PhasedUpdates
Rationale
We want to be able to slowly phase updates of software packages. If we increase the percentage of systems that can install such an update and it becomes clear from data harnessed from errors.ubuntu.com that the update is less reliable than the one which proceeded it, we should programmatically stop the phasing.
When do we stop a phased update?
There are three conditions under which we want to consider stopping the phasing of an update:
- New buckets since the previous version of a package.
- The rate of crashes for the package increases.
- Updates that purport to fix an issue, which do not.
Updates that do not actually fix an issue are worth notifying a developer about, but it is not worth stopping the phasing of an update over them. They will not be considered further here.
New buckets since the previous version of a package
- We will create an AMQP pub/sub queue for modified bucket notifications.
- We will keep track of the systems that report into a bucket.
Every time a bucket is changed, we'll first check to see if this problem is new with this version of the package. If it is, we'll get the first X+1 columns in the BucketSystems column family for the key of the bucket. If we get exactly X+1 results back, an alert will be fired, provided the bucket is for an official version of an Ubuntu package.

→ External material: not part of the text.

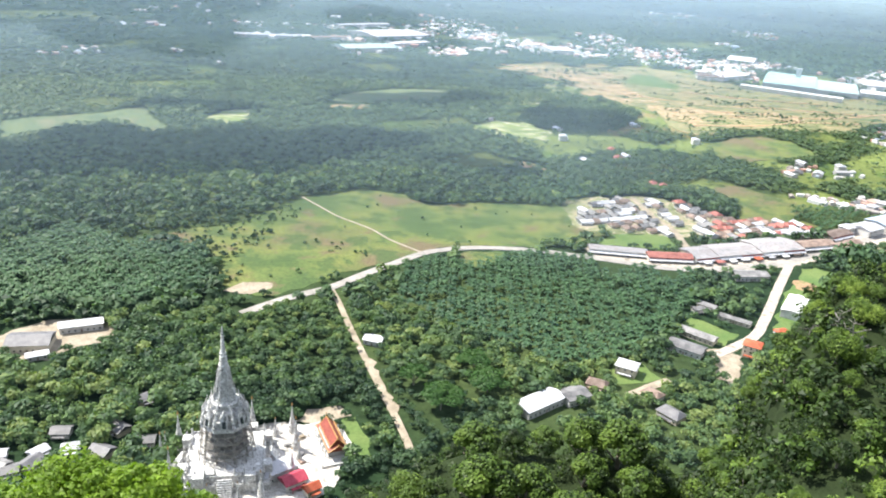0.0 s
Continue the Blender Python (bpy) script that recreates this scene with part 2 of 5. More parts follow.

Thus, if the number of systems reporting any new problem exceeds X, where X is initially set to 3, an alert will be fired.
The rate of crashes for the package increases
This is a periodic check. At every interval, the system will check if the standard deviation of the number of crashes for each day in the past two weeks is less than the number of crashes seen today. If it is, an alert will be fired.
This algorithm will likely require modification as it will likely only exceed the standard deviation at or near the end of the day. One idea possible way to deal with this is by dividing both quantities of crashes by the number of hours that have passed in the day. However, this assumes that errors receives similar amounts of crashes throughout the day.
This algorithm may require tuning to account for the population size increasing dramatically around milestones and release day.
This will require a new counter-based column family where we increment a counter for the row of release:package and the column name of the YYYYMMDD date.
This may also be useful for packages not under going phased updates, i.e. for finding out if a new version of a package is crashier than the previous one.
Stopping of a phased update
An API call will need to be provided by errors.ubuntu.com for Launchpad to check so that it can determine whether or not to increment the Update Percentage.
Additionally, when errors recommends stopping a phased update an e-mail should be sent to the ubuntu-release team so that they are notified the phasing of the update has stopped. There should be a way for members of ubuntu-release or ubuntu-archive to override the stopping of a phased update.